*Extracted entries*.
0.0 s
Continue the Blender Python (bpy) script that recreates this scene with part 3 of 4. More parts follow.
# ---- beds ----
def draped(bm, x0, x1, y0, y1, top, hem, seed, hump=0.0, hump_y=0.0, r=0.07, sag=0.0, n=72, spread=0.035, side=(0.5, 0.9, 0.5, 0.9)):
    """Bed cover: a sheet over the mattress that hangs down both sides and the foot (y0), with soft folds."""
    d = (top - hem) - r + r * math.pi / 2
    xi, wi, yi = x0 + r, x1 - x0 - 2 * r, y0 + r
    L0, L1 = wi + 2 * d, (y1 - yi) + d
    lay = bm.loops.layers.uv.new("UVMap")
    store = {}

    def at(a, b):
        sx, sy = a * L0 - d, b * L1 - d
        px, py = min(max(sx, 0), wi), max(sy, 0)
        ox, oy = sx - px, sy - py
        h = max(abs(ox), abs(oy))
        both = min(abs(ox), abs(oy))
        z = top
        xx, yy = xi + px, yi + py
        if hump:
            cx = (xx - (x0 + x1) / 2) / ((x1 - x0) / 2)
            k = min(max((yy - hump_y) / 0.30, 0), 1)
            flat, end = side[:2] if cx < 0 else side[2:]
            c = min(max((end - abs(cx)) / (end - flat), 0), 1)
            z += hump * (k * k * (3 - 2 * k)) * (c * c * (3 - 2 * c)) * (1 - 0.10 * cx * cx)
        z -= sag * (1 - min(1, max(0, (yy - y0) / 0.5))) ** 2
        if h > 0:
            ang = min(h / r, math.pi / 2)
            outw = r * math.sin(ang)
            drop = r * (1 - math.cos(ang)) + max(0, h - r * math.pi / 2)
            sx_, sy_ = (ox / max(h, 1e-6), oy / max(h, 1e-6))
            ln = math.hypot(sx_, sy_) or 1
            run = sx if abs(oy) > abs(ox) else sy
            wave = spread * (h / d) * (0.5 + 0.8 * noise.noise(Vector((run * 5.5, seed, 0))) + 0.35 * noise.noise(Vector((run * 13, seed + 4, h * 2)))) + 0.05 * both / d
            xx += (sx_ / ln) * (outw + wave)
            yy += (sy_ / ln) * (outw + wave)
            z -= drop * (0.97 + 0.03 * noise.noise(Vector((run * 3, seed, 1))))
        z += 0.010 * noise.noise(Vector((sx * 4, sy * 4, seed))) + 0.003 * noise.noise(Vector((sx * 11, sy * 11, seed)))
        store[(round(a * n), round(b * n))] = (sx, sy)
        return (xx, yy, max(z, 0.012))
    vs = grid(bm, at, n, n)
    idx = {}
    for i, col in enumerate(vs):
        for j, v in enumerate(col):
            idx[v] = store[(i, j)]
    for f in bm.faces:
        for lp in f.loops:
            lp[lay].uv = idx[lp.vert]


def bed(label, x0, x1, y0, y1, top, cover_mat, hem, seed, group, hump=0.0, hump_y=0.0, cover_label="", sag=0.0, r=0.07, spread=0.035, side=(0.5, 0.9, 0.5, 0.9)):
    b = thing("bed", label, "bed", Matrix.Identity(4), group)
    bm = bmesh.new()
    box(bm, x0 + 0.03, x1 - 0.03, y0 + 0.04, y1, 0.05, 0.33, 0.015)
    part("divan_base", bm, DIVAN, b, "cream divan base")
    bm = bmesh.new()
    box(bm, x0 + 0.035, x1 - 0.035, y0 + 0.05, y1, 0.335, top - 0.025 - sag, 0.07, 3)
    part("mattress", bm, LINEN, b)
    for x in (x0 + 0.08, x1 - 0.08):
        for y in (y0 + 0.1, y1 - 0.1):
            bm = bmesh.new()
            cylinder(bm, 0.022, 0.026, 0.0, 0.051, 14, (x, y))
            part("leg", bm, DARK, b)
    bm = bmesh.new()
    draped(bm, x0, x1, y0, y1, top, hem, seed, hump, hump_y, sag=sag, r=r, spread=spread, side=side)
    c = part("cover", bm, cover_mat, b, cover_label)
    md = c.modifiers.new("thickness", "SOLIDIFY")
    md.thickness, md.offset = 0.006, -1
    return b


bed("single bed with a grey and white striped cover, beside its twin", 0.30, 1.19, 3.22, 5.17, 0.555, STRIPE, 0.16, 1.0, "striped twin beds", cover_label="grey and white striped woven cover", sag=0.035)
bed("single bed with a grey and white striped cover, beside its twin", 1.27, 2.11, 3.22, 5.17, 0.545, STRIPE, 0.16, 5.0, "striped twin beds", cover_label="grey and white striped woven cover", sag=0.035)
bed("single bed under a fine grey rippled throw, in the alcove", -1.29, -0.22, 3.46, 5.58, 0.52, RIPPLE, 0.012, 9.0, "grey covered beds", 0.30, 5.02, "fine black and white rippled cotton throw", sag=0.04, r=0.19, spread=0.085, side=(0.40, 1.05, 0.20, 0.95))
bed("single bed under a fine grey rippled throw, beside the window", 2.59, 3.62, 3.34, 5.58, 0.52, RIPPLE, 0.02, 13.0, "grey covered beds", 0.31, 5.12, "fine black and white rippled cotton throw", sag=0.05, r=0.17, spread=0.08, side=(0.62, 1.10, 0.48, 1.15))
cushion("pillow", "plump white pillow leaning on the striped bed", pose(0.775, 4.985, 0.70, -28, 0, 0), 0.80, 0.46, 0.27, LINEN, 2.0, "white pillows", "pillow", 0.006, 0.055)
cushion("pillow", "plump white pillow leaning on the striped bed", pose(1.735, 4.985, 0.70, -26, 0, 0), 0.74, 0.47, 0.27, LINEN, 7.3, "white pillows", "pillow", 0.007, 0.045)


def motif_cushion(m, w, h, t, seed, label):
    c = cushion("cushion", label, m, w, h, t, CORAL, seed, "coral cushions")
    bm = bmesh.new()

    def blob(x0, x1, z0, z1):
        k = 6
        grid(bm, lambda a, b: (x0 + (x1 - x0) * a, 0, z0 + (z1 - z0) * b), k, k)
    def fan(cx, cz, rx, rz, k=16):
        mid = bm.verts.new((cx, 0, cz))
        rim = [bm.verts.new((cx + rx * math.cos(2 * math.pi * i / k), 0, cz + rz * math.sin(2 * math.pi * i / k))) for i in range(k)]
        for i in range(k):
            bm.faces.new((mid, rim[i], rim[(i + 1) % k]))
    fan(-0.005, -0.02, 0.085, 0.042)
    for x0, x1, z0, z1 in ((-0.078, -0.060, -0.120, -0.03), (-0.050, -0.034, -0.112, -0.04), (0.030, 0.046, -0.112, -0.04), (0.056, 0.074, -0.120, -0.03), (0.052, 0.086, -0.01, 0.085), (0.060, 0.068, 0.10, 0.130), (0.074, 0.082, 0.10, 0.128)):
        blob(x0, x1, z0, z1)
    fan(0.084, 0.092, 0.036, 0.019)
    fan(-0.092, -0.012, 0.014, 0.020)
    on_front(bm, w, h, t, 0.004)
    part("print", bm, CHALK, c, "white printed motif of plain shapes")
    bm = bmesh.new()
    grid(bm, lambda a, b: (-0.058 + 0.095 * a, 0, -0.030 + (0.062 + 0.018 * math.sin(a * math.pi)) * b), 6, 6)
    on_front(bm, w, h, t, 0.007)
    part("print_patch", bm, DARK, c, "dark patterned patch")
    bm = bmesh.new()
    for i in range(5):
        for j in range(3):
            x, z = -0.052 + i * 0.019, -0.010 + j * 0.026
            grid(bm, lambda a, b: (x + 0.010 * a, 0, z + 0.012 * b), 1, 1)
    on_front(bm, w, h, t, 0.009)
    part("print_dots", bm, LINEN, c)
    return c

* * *

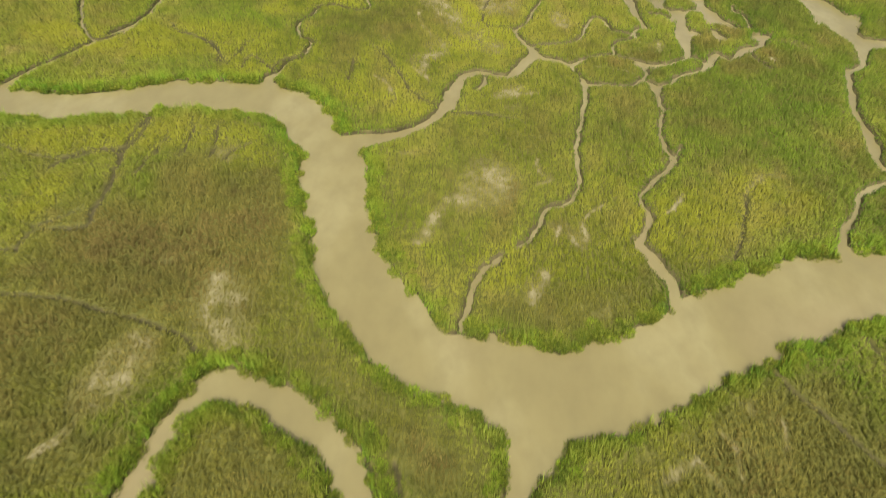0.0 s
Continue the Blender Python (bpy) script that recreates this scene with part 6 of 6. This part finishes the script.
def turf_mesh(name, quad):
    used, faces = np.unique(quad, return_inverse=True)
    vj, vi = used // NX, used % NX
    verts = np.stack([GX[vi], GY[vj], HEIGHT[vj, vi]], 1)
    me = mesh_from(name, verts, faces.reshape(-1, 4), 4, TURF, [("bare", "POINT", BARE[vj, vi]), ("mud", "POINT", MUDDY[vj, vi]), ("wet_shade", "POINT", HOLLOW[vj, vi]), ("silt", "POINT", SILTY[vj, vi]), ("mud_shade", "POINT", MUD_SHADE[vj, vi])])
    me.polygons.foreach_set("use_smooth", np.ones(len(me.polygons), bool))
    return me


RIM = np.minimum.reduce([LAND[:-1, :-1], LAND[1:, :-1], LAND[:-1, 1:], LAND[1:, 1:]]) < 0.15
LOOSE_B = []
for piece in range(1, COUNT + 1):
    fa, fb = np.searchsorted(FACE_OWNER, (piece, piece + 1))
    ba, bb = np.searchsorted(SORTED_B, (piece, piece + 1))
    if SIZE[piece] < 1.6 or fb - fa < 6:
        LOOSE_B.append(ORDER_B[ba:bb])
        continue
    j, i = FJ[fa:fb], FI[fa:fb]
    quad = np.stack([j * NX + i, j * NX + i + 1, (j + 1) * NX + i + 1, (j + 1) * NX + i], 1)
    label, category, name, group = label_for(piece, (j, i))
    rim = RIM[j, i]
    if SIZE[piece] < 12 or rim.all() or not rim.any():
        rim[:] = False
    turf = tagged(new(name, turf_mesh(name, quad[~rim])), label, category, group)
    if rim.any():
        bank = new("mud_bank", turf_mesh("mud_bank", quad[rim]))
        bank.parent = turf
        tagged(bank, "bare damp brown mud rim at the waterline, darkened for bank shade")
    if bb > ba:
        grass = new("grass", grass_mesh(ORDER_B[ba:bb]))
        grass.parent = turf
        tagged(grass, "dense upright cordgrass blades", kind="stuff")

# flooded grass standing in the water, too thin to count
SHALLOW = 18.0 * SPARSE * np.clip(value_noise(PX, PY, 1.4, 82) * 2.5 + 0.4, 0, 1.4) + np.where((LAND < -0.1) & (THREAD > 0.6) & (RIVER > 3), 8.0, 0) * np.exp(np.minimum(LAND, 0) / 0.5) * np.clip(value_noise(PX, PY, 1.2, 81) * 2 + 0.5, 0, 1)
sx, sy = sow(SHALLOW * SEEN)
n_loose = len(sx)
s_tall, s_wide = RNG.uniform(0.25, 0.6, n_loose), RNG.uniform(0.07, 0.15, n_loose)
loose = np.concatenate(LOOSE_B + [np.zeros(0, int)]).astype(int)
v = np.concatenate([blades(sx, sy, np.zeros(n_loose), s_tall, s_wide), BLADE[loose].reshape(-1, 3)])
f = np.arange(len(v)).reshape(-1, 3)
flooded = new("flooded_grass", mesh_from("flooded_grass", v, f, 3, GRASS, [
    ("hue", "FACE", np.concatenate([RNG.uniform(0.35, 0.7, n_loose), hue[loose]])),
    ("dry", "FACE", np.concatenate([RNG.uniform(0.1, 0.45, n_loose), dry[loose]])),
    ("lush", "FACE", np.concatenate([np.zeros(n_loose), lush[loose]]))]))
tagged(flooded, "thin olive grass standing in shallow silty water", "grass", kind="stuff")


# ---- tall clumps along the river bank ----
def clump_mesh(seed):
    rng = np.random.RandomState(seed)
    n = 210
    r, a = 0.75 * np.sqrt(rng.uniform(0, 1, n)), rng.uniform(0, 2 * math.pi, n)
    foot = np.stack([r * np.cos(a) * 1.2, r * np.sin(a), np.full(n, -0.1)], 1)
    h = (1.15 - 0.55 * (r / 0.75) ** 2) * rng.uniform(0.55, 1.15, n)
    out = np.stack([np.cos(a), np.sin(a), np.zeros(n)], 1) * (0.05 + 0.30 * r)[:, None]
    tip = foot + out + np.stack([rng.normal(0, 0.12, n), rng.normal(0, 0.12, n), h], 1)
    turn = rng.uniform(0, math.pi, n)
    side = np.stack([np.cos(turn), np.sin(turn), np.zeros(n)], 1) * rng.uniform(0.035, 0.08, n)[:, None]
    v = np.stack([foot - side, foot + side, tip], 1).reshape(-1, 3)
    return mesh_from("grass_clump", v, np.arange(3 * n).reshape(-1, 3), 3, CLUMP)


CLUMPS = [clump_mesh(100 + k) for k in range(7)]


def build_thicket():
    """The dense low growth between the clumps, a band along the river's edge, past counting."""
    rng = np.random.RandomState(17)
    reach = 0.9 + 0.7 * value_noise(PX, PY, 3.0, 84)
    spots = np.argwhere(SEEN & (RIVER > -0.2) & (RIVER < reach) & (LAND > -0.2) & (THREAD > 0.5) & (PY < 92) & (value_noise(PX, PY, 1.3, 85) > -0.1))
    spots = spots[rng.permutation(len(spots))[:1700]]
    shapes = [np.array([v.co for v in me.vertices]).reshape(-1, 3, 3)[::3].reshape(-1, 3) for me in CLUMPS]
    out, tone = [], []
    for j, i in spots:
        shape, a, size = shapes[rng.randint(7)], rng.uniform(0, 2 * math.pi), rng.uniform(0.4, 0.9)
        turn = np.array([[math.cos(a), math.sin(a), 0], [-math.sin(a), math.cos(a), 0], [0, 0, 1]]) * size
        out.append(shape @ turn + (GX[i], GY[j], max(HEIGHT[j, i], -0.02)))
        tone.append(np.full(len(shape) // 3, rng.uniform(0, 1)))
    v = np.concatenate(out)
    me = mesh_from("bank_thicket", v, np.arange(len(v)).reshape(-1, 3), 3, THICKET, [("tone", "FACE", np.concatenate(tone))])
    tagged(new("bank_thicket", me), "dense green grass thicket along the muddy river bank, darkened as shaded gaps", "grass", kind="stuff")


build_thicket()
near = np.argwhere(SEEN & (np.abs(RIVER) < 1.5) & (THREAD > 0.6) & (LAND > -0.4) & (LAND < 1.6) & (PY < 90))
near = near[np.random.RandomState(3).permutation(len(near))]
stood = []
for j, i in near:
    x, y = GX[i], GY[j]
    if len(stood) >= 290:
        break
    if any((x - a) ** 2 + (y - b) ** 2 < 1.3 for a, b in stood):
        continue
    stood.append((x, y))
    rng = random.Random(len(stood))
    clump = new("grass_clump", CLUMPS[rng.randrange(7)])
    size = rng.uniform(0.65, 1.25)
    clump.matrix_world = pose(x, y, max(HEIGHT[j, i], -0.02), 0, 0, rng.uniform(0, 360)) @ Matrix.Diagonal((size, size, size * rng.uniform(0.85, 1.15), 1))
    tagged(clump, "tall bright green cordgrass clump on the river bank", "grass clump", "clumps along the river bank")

*Written request*. State how many lines of the listing include the word "this". Reply with the number alone.

*Complete output*. 2